A major factor of the Apple v. Samsung case has been whether consumers are confused when purchasing a Samsung device, believing it to be one of Apple’s iThings.
Peter Bressler, Apple’s expert witness in the Apple v Samsung case, just took the stand and cooly confirmed all of Apple’s claims against Samsung. But during cross-examination, Samsung’s counsel started throwing some punches with regards to prior art. Bressler had originally said in his testimony that the prior art he had analyzed has no bearing because of minor differences, such as a curved front rather than a flat one, as on the iPhone.
To combat this testimony, Samsung counsel introduced four different versions of prior art, including the 2005 Sharp design and LG’s Prada smartphone.

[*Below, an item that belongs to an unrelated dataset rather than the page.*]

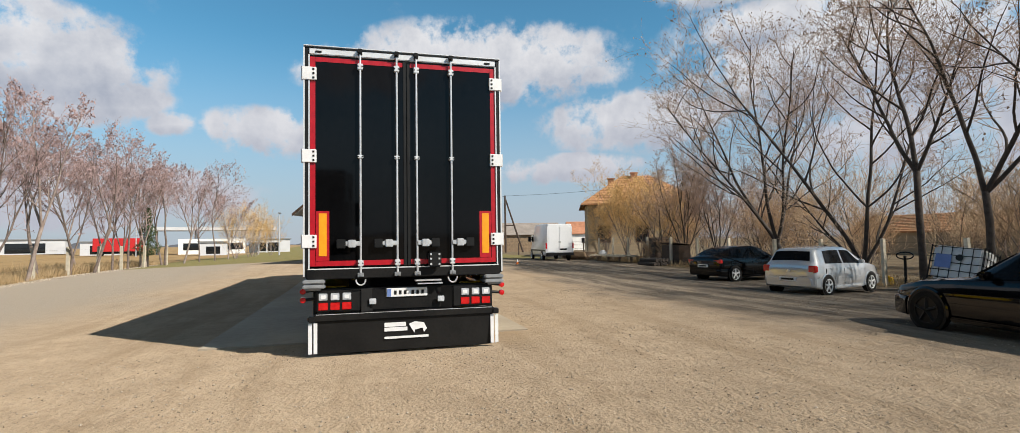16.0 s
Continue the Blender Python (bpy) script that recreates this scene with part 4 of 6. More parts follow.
def wheelie_bin(material, label, x, y, w, d, h):
    b = thing("wheeled_bin", label, "bin", stand(x, y, HANG + 180), "bins by the door")
    part("body", loft([[(-w * k / 2, -d * k / 2, z), (w * k / 2, -d * k / 2, z), (w * k / 2, d * k / 2, z), (-w * k / 2, d * k / 2, z)] for k, z in ((0.80, 0.04), (0.9, h * 0.55), (1.0, h * 0.9))]), material, b)
    part("lid", prism([(-d / 2 - 0.03, h * 0.905), (d / 2 + 0.03, h * 0.905), (d / 2 + 0.02, h * 0.95), (0, h), (-d / 2 - 0.03, h * 0.96)], -w / 2 - 0.02, w / 2 + 0.02, "x", bevel=0.008), material, b)
    for s in (-1, 1):
        part("wheel", lathe([(0.01, -0.025), (0.09, -0.025), (0.1, 0), (0.09, 0.025), (0.01, 0.025)], 14, (s * w * 0.42, d * 0.38, 0.1), "x"), RUBBER, b)
    part("handle_bar", rod(bmesh.new(), (-w / 2, d / 2 + 0.05, h * 0.93), (w / 2, d / 2 + 0.05, h * 0.93), 0.016, 8), material, b)
    return b


wheelie_bin(BIN_GREY, "dark grey wheeled bin beside the doorway", *at_house(-0.55, 2.72), 0.5, 0.5, 0.92)
wheelie_bin(BIN_YELLOW, "bright yellow wheeled bin beside the doorway", *at_house(-0.6, 1.85), 0.72, 0.6, 1.08)
x, y = at_house(-0.25, 2.95)
sign = thing("feeder_post", "small wooden table post against the wall", "post", stand(x, y, HANG))
part("post", boxes((-0.03, 0.03, -0.03, 0.03, 0, 1.42), bevel=0.004), WOOD, sign)
part("top_board", boxes((-0.16, 0.16, -0.3, 0.3, 1.42, 1.46), bevel=0.006), DARK_WOOD, sign)

# clutter along the wall: sheets, boards, pallet, covered heap, cone
rr = random.Random(11)
for i, (lx, ly, sx, sy, sz, m_, lab) in enumerate(((-1.0, 0.95, 0.8, 1.6, 0.20, WHITE, "crumpled white plastic sheeting on the ground"), (-1.3, -0.25, 0.75, 1.2, 0.22, WHITE, "crumpled white plastic sheeting on the ground"))):
    x, y = at_house(lx, ly)
    b = thing("plastic_sheet", lab, "sheet", stand(x, y, HANG + 8 * i))
    bm = bmesh.new()
    n = 24
    rows = []
    for j in range(n + 1):
        row = []
        for k in range(n + 1):
            u, v = 2 * j / n - 1, 2 * k / n - 1
            fall = max(0.0, (1 - abs(u) ** 3) * (1 - abs(v) ** 3))
            row.append(bm.verts.new((u * sx / 2, v * sy / 2, sz * fall * (0.62 + 0.5 * noise.noise((u * 2 + i, v * 2, i)) + 0.42 * noise.noise((u * 6, v * 6 + i, 3))) + 0.005)))
        rows.append(row)
    for a, c in zip(rows, rows[1:]):
        for k in range(n):
            bm.faces.new((a[k], c[k], c[k + 1], a[k + 1]))
    part("sheet", bm, m_, b, smooth=True)
for lx, ly, w, h, lean, m_, lab in ((-0.35, -1.0, 1.0, 0.62, 30, MAROON, "dark red board leaning on the wall"), (-0.75, -0.55, 0.5, 0.5, 35, GREY_CAST, "grey board leaning on the wall")):
    x, y = at_house(lx, ly)
    b = thing("board", lab, "board", stand(x, y, HANG - 90))
    part("panel", prism([(0, 0), (h * math.sin(radians(lean)), h), (h * math.sin(radians(lean)) + 0.03, h), (0.03, 0)], -w / 2, w / 2, "x"), m_, b)
for lx in (2.95, 4.05):
    x, y = at_house(lx, -1.0)
    pal = thing("pallet", "black plastic pallet leaning against the wall", "pallet", pose(x, y, gz(x, y), 68, 0, HANG), "pallets")
    for k in range(6):
        part("slat", boxes((-0.38, 0.38, k * 0.2, k * 0.2 + 0.11, 0.0, 0.025)), PLASTIC, pal)
    for k in (-0.36, -0.03, 0.3):
        part("bearer", boxes((k, k + 0.07, 0, 1.12, 0.026, 0.12)), PLASTIC, pal)
x, y = at_house(10.2, 1.5)
flue = thing("flue_pipe", "tall grey metal flue pipe standing behind the building", "flue", stand(x, y, HANG))
part("pipe", rod(bmesh.new(), (0, 0, -0.1), (0, 0, 6.1), 0.10, 12), STEEL_DARK, flue)
part("cap", lathe([(0.01, 6.34), (0.17, 6.26), (0.17, 6.22), (0.01, 6.2)], 12, axis="z"), STEEL_DARK, flue)
part("cap_leg", boxes((-0.1, -0.08, -0.02, 0.02, 6.05, 6.24), (0.08, 0.1, -0.02, 0.02, 6.05, 6.24)), STEEL_DARK, flue)
part("bracket", boxes((-0.45, 0.2, -0.03, 0.03, 5.35, 5.42), (-0.5, -0.38, -0.06, 0.06, 5.36, 5.52)), STEEL_DARK, flue)
x, y = at_house(7.95, -0.2)
rack = thing("wood_rack", "tall dark slatted timber rack beside the building", "rack", stand(x, y, HANG))
for k in range(15):
    part("slat", boxes((-1.15, 1.15, -0.52, -0.49, 0.1 + k * 0.17, 0.22 + k * 0.17)), DARK_WOOD, rack)
    part("side_slat", boxes((-1.18, -1.152, -0.5, 0.5, 0.1 + k * 0.17, 0.22 + k * 0.17)), DARK_WOOD, rack)
for px, py in ((-1.15, -0.48), (1.1, -0.48), (-1.15, 0.48), (1.1, 0.48)):
    part("upright", boxes((px, px + 0.06, py - 0.0, py + 0.06, 0, 2.7)), DARK_WOOD, rack)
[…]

With each example, Samsung counsel went through a checklist of questions: Is it rectangular? Does it have rounded corners? Does it have a balanced screen (centered both horizontally and vertically)? Does it have a speaker grill?

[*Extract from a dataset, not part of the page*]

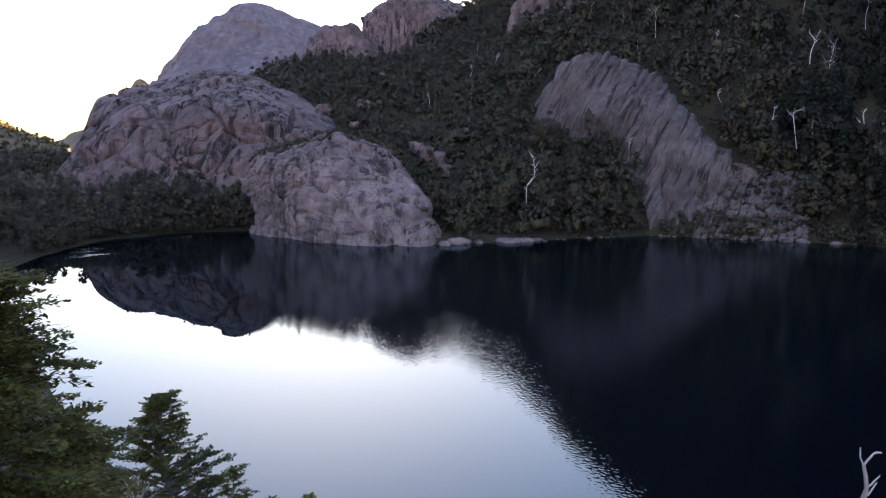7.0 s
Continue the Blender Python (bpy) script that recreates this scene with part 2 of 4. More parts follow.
FOREST_FLOOR = soil("forest_floor", (0.026, 0.019, 0.010), (0.042, 0.031, 0.015), (0.066, 0.047, 0.027), 0.14)
HILL_SOIL = soil("hillside_scrub", (0.066, 0.047, 0.018), (0.105, 0.072, 0.031), (0.17, 0.118, 0.078), 0.03)
SCREE = soil("scree_stones", (0.100, 0.072, 0.058), (0.045, 0.034, 0.027), (0.185, 0.135, 0.112), 0.3)
WATER = lake_water()


# ---- mesh helpers ----
def mesh_of(name, verts, faces, material, smooth=False):
    """A mesh from arrays; all faces have the same number of corners."""
    verts, faces = np.asarray(verts, dtype=np.float32), np.asarray(faces, dtype=np.int32)
    me = bpy.data.meshes.new(name)
    me.vertices.add(len(verts))
    me.vertices.foreach_set("co", verts.ravel())
    k = faces.shape[1]
    me.loops.add(faces.size)
    me.loops.foreach_set("vertex_index", faces.ravel())
    me.polygons.add(len(faces))
    me.polygons.foreach_set("loop_start", np.arange(0, faces.size, k, dtype=np.int32))
    me.polygons.foreach_set("loop_total", np.full(len(faces), k, dtype=np.int32))
    if smooth:
        me.polygons.foreach_set("use_smooth", np.ones(len(faces), dtype=bool))
    me.update(calc_edges=True)
    me.validate()
    me.materials.append(material)
    return me


def thing(name, label, category, group="", kind="", at=(0, 0, 0)):
    ob = tagged(new(name), label, category, group, kind)
    ob.location = at
    return ob


def child(name, me, parent, label="", kind=""):
    ob = tagged(new(name, me), label, "", "", kind)
    ob.parent = parent
    return ob


def polar(bearing, distance, height):
    a = radians(bearing)
    return (distance * math.sin(a), distance * math.cos(a), height)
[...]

Bressler answered “Yes” to most of the questions presented to him, but not without throwing out objections to the way patents and prior art were being analyzed. Samsung counsel was only showing the front view of each piece of prior art, rather than showing all eight views of the devices.

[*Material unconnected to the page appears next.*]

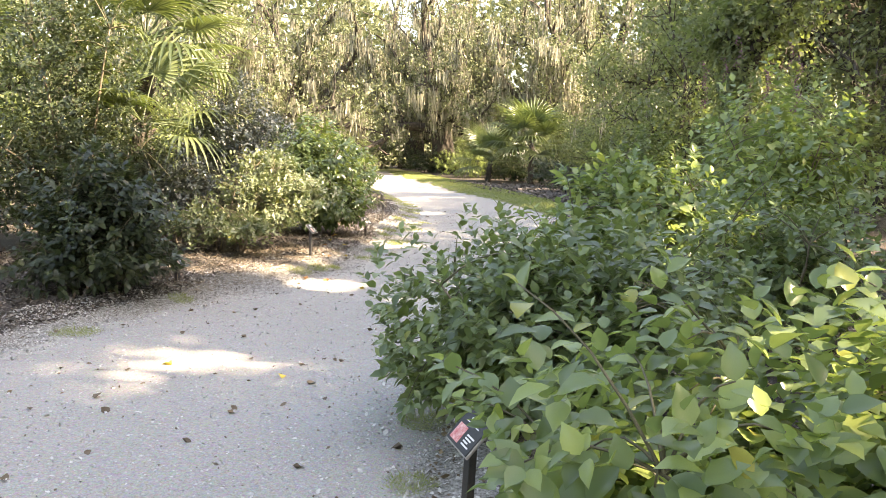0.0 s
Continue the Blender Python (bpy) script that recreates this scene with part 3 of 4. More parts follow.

“This is not how you review figures in patents,” said Bressler. “I believe this is a distorted view of how one should analyze a patent.”
Then Samsung counsel moved to specific Samsung handsets with regards to Scott Stringer’s July 31 testimony on one of four design patents Apple is asserting, ’087. Stringer said that it was important that the bezel be of uniform thickness all the way around, that it should be nominally flush with the front glass, that the corners all have equal radii and that the losenge shaped design of the speaker grill be centered both horizontally and vertically on the phone. He also brought up Stringer’s testimony on the iPhone’s “black oily pond,” which is a reference to the minimalist black front face.
Samsung counsel then tried to go into very detailed, minute differences between this patent’s embodiments (specific features in patents are referred to as embodiments) and both the Infuse 4G and the Galaxy S 4G. He said the Infuse 4G doesn’t have a bezel, and if the casing it does have were to be called a bezel, it’s much wider than the iPhone’s (and the ’677 patent). He mentioned that the radius of the corners on the Galaxy S 4G aren’t actually equal — the top has a 10mm radius and the bottom 13mm.
He went on and on, showing various buttons on Samsung’s handsets to show a distinction between Apple’s black oily pond and Samsung’s buttoned, branded front face on the Infuse.
To almost everything that was asked of him, Bressler explained, “I believe the ordinary observer gets an impression of an overall design,” he said. “The ordinary observer doesn’t view one element of the design at a time.”